Послышались вопросы, восклицания, ахи. Нина сгоряча поцеловала Кима, потом виновато оглянулась на мужа. В полминуты обежала кабинет, все оглядела, хлопнула себя по лбу, воскликнула: «Мы не одни прилетели» — и представила Киму двух смущенных парнишек, губастых и курчавых, похожих, как два сапога.
«Близнецы», — подумал Ким. Впрочем, он не всматривался в мальчиков. Надо было поспеть к Гхору. Ким сказал Нине и Тому:
— Ребятки, я не видел вас тысячу лет и хочу наговориться досыта. Прошу вас: не селитесь в скучной казенной гостинице возле аэродрома. У меня одна неуютная комната, но в Антарктиде в свое время мы размещались в кабине глайсера. Вот адрес, забирайте мальчишек и летите прямо ко мне. Или, если вам приятнее, подождите меня тут часа полтора; я должен быть у Гхора на важном опыте.
— Постой, Ким, прежде чем идти к Гхору, ты должен знать кое-что. Я расскажу кратко…
И Нина начала сбивчиво и многословно излагать историю двух Фениксов. Потом вмешался Том, со свойственной ему обстоятельностью изложил то же самое сначала. История стала не короче, но яснее. Ким начал понимать, что действительно ему стоило задержаться, выслушать и тут же передать Гхору.
Конец рассказа был несколько испорчен, потому что балконная дверь отворилась еще раз… И Ким увидел Ладу.
— Ох, Лада, и ты прилетела с ними? Ты здорова? Где ты была?
Нина вмешалась: она руководила всем этим спектаклем.
— Кимчик, Лада здорова и жива, и рассказ ее будет не менее интересным. Но сейчас тебе нужно лететь к Гхору. И если разрешишь, мы полетим с тобой. У нас протоколы, пленки, и ты не успеешь во всем разобраться. А Лада не исчезнет больше, она подождет нас тут.

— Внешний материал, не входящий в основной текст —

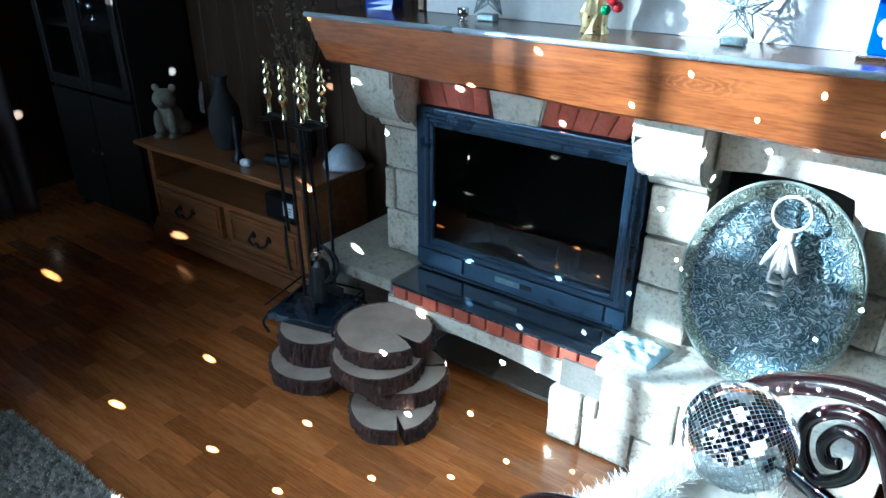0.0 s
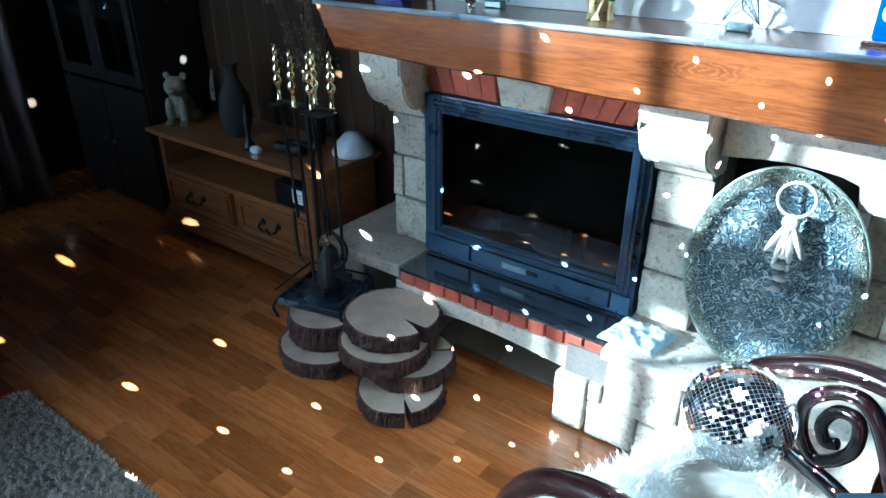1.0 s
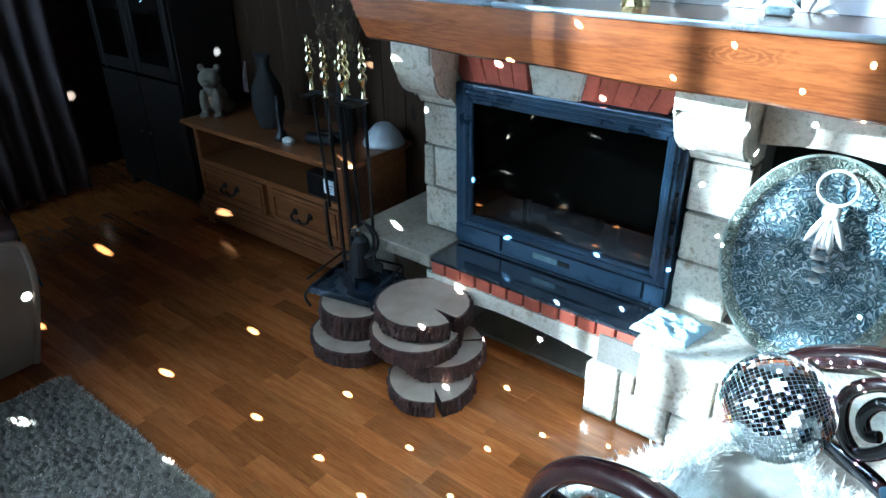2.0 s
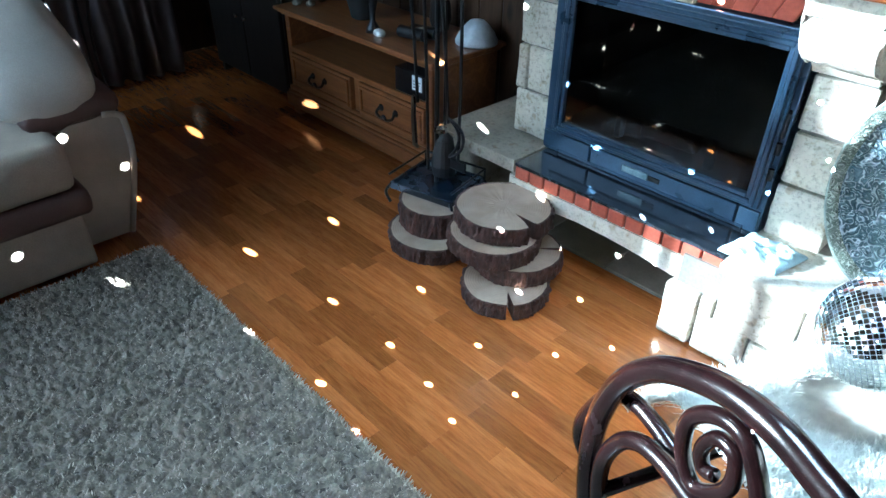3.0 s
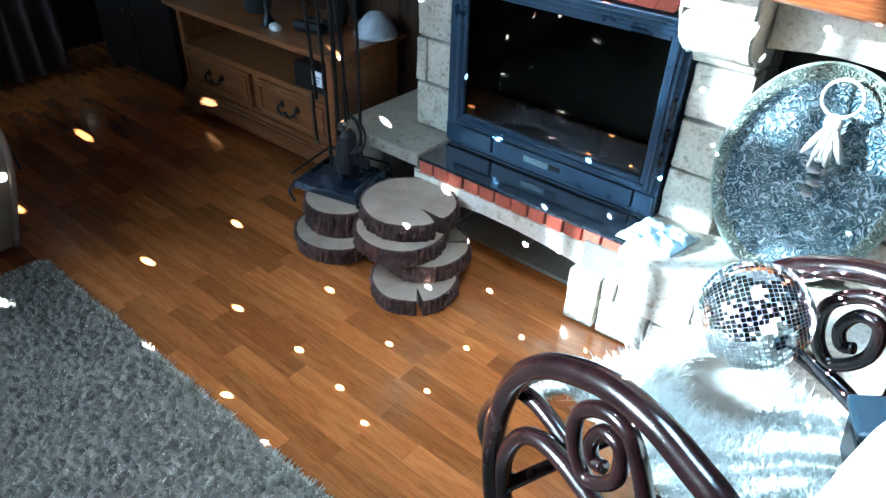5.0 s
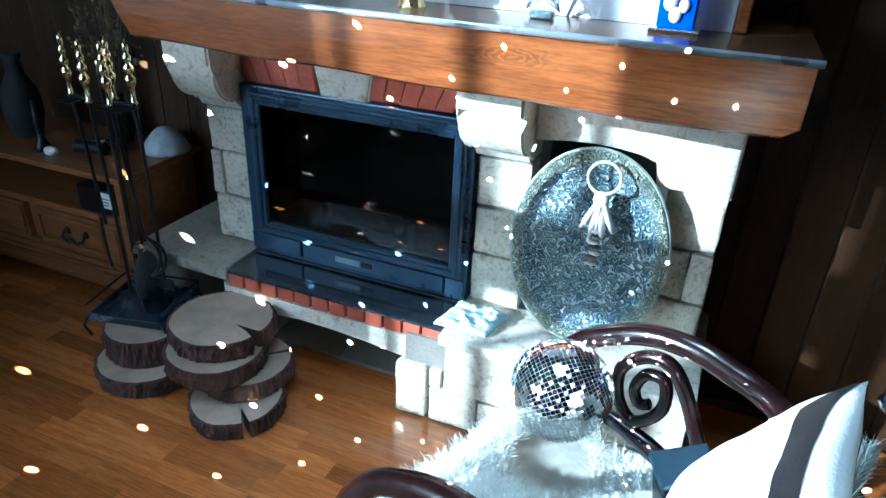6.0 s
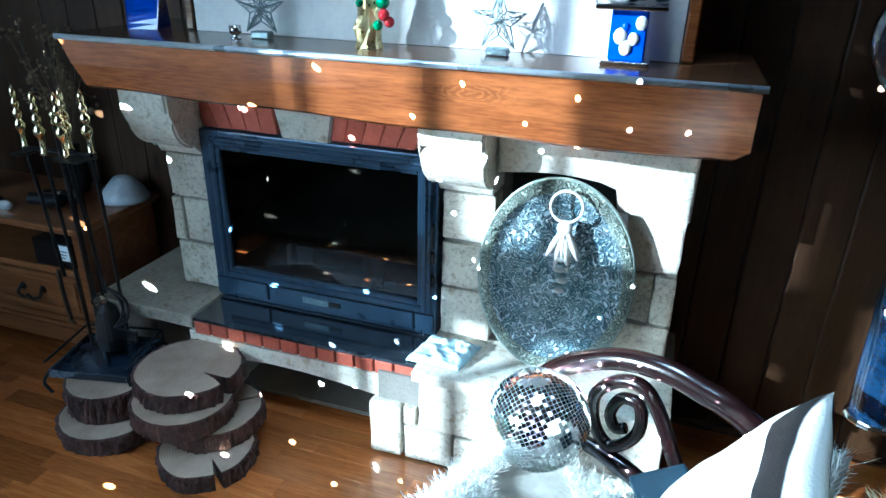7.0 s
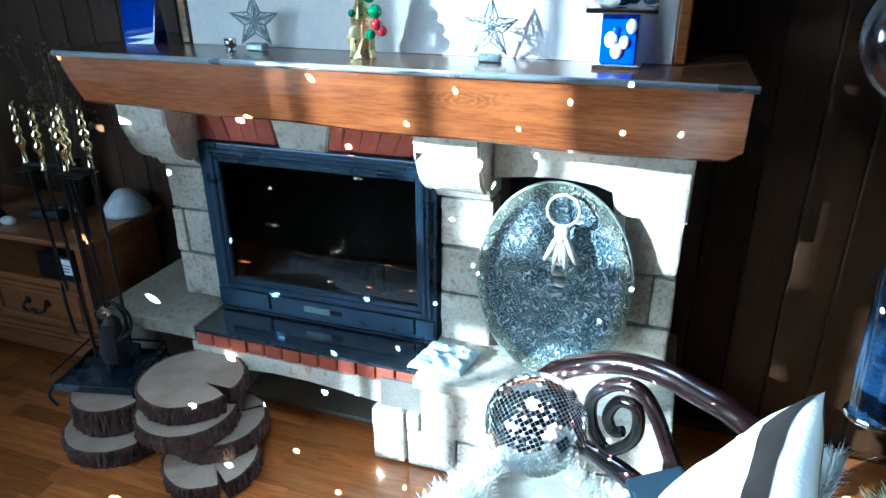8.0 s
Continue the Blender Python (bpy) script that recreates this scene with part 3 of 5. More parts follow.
NX = 60
X0, X1 = -0.176, 1.602
rows_v = []
for i in range(NX + 1):
    t = i / NX
    x = X0 + (X1 - X0) * t
    zb = 1.113 - 0.024 * min(1, t * 1.35) + 0.02 * max(0, (t - 0.975) / 0.025) ** 2.5 + 0.003 * math.sin(t * 21)
    flare = -0.066 * max(0.0, 1 - t * 12) ** 2
    ring = [(x, 0.1, zb), (x, -0.27, zb), (x, -0.281, zb + 0.008), (x + flare * 0.5, -0.286 + 0.002 * math.sin(x * 9), 1.18), (x + flare, -0.286, 1.247), (x + flare, 0.1, 1.247)]
    rows_v.append([bm.verts.new(p) for p in ring])
for a, b in zip(rows_v, rows_v[1:]):
    for j in range(6):
        bm.faces.new((a[j], a[(j + 1) % 6], b[(j + 1) % 6], b[j]))
bm.faces.new(rows_v[0])
bm.faces.new(rows_v[-1][::-1])
part("beam", bm, OAK_MANTEL, mantel)
part("top_board", cbox(-0.244, 1.612, -0.293, 0.2, 1.2475, 1.261, 0.0064, 4), OAK_DARK, mantel, "dark polished top board with rounded edge", True)

# added strip: draws the highlight along the top board's rounded edge
part("edge_glint_strip", tube([(-0.243, -0.2935, 1.2545), (1.611, -0.2935, 1.2545)], 0.0078, seg=14), EDGE_GLINT, mantel, "added pale strip imitating the sky's glint on the board edge", True)

# ---- fireplace insert ----
ins = thing("fireplace_insert", 0.39, 0.0, 0.341, "blue-black cast iron fireplace insert with closed glass door", "fireplace insert")
fr = bmesh.new()
box(fr, -0.02, 0.05, -0.02, 0.05, 0.341, 0.948, 0.005, 2)
box(fr, 0.765, 0.812, -0.02, 0.05, 0.341, 0.948, 0.005, 2)
box(fr, 0.05, 0.765, -0.02, 0.05, 0.895, 0.948, 0.005, 2)
box(fr, 0.05, 0.765, -0.02, 0.05, 0.341, 0.355, 0.003)
part("outer_frame", fr, CAST_IRON, ins)
dr = part("door", cbox(0.02, 0.036, -0.034, 0.0, 0.425, 0.932, 0.003), CAST_IRON, ins, "stepped iron door frame, its bluish sheen put into the colour")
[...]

И добавила, обращаясь к подруге:
— А ты жди, я скажу все, слово в слово, ничего не перепутаю. Сначала про дело, а потом: «Это все открыла ваша жена».
Ким, несмотря на свою недогадливость, понял, что сценарий встречи разработан тут во всех подробностях. И каждому отведена своя роль: Нина выступает как посредник между супругами, а он посредник между Ниной и Гхором.
Посредник посредника — только и всего!
Он пожал плечами и, отстегивая крылья, вышел на балкон. До лаборатории Гхора было не более полукилометра, но он и так опаздывал минут на десять.
И вдруг с лабораторией произошло что-то непонятное. Стена ее скособочилась, словно отразилась в кривом зеркале, а потом бесшумно раскрылась, и дым повалил изнутри.
Прежде чем воздушная волна и грохот взрыва дошли до балкона, Ким был уже в воздухе. В воздухе его толкнул тугой удар. Завертел волчком, кинул за облака. Ким переждал несколько секунд и оттуда, из-за облаков, скользнул к развалившейся стене.